Tip There are limited resources available in Netezza when you run in fenced mode. For example, there is a limit to the number of columns available.
See Modes of Operation

OUTDIR=diagnostic-output-directory

specifies a directory that contains diagnostic files.

Files that are produced include an event log that contains detailed information about the success or failure of the publishing process.
See Special Characters in Directory Names

Modes of Operation

The %INDNZ_PUBLISH_FORMATS macro has two modes of operation: fenced and unfenced. You specify the mode by setting the MODE= argument.
The default mode of operation is fenced. Fenced mode means that the format that is published is isolated in a separate process in the Netezza database when it is invoked. An error does not cause the database to stop. It is recommended that you publish the format in fenced mode during acceptance tests.
When the format is ready for production, you can run the macro to publish the format in unfenced mode. You could see a performance advantage if the format is published in unfenced mode.
Note: The MODE= argument is supported for Netezza 6.0. The MODE argument is ignored for previous versions of Netezza.

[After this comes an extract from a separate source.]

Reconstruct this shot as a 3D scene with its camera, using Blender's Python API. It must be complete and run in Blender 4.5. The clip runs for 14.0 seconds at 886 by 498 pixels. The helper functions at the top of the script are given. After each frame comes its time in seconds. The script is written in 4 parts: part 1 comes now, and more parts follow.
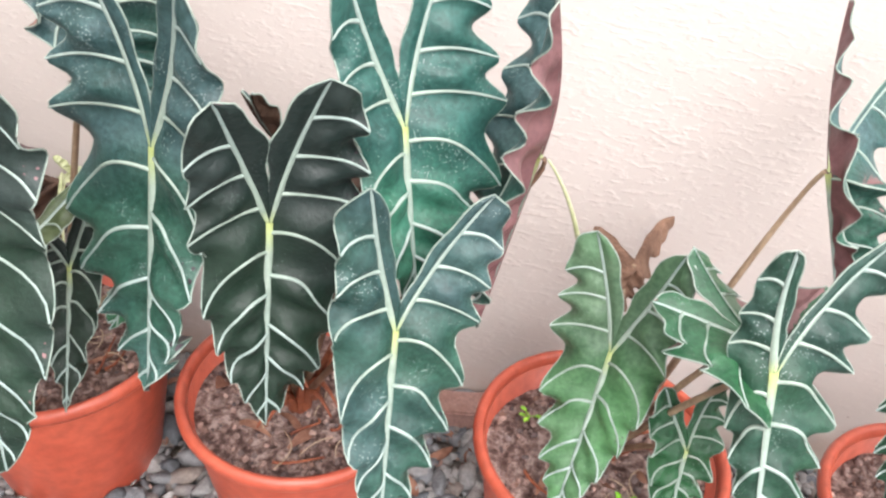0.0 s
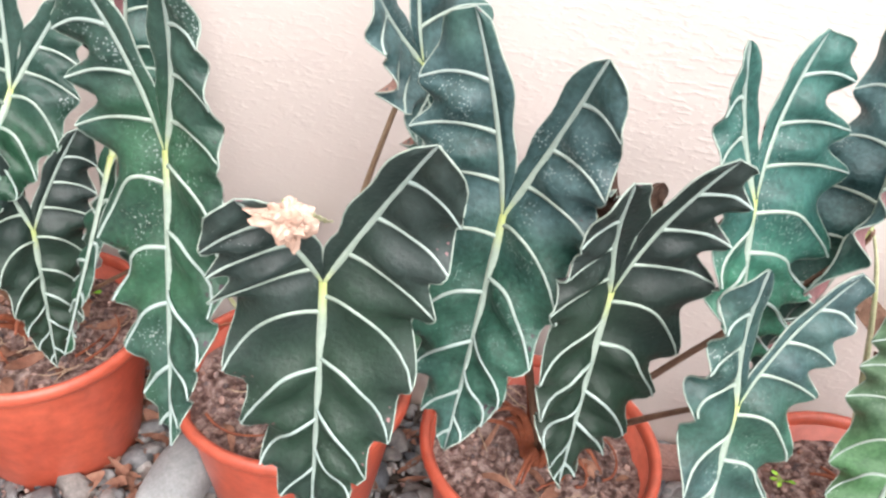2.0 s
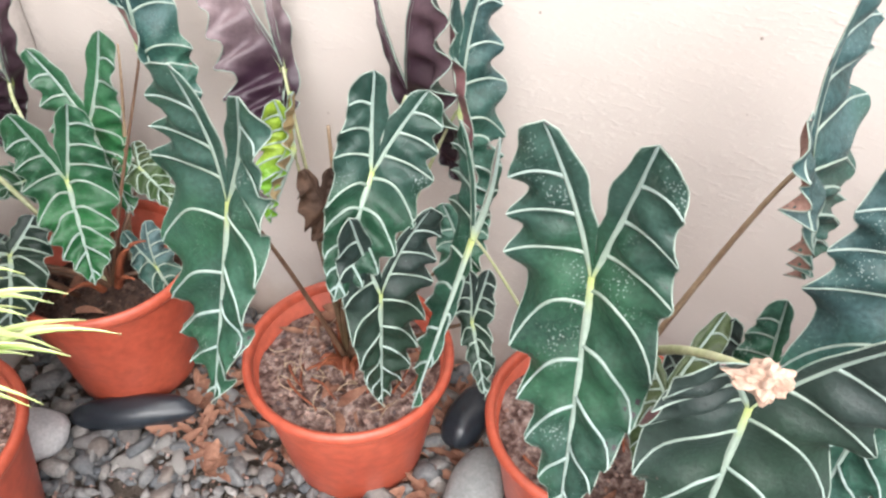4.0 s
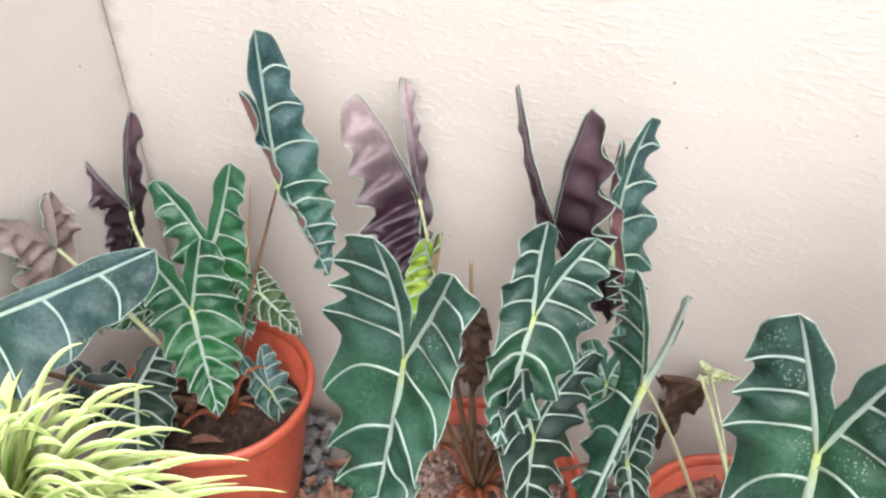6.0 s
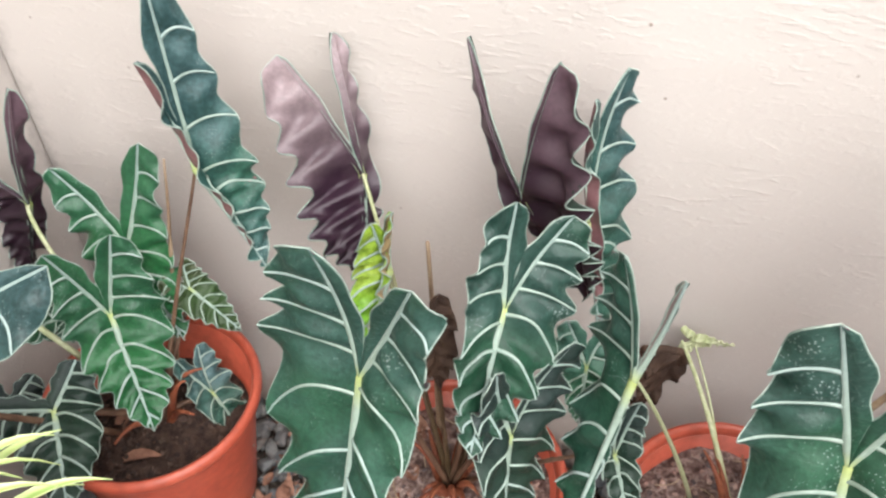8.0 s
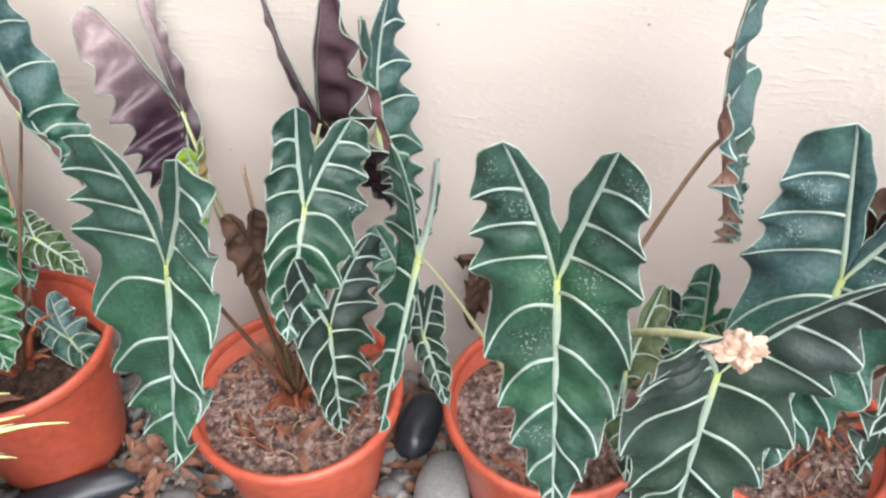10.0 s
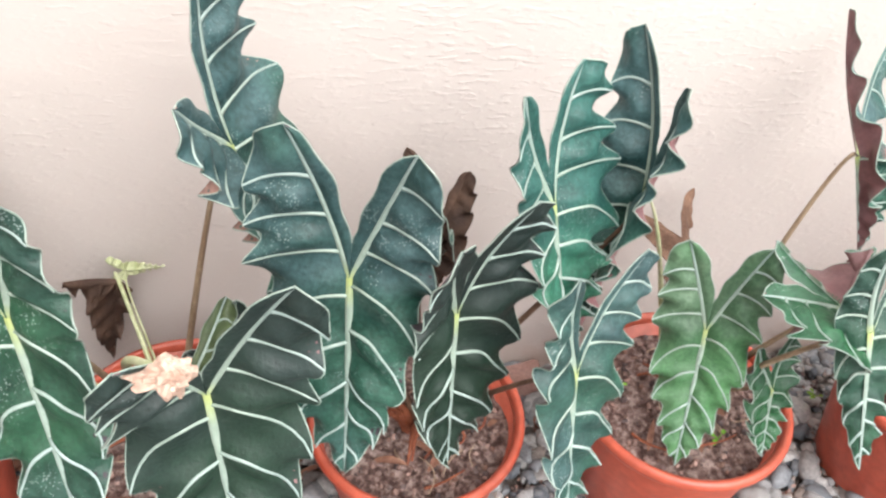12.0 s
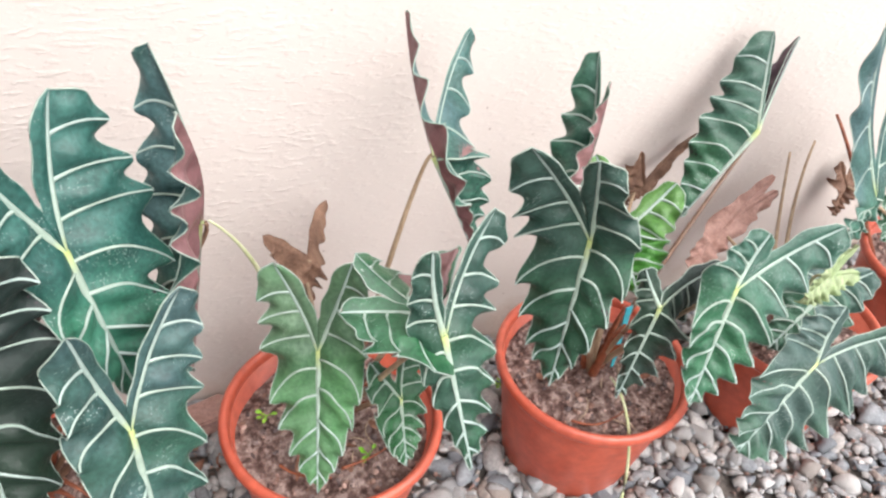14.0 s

Format Publishing Macro Example

%indnzpf;
%let indconn = server=netezbase user=user1 password=xxxx
database=mydb;
%indnz_publish_formats(fmtcat= fmtlib.fmtcat);
This sequence of macros generates .c, .cpp, and .h files for each data type. The format data types that are supported are numeric (FLOAT, INT), character, date, time, and timestamp (DATETIME). The %INDNZ_PUBLISH_FORMATS macro also produces a text file of Netezza CREATE FUNCTION commands that are similar to these:
CREATE FUNCTION sas_put(float , varchar(256))
RETURNS VARCHAR(256)
LANGUAGE CPP
PARAMETER STYLE npsgeneric
CALLED ON NULL INPUT
EXTERNAL CLASS NAME 'Csas_putn'
EXTERNAL HOST OBJECT '/tmp/tempdir_20090528T135753_616784/formal5.o_x86'
EXTERNAL NSPU OBJECT '/tmp/tempdir_20090528T135753_616784/formal5.o_diab_ppc'
After it is installed, you can call the SAS_PUT( ) function in Netezza by using SQL. For more information, see Using the SAS_PUT( ) Function in the Netezza Data Warehouse .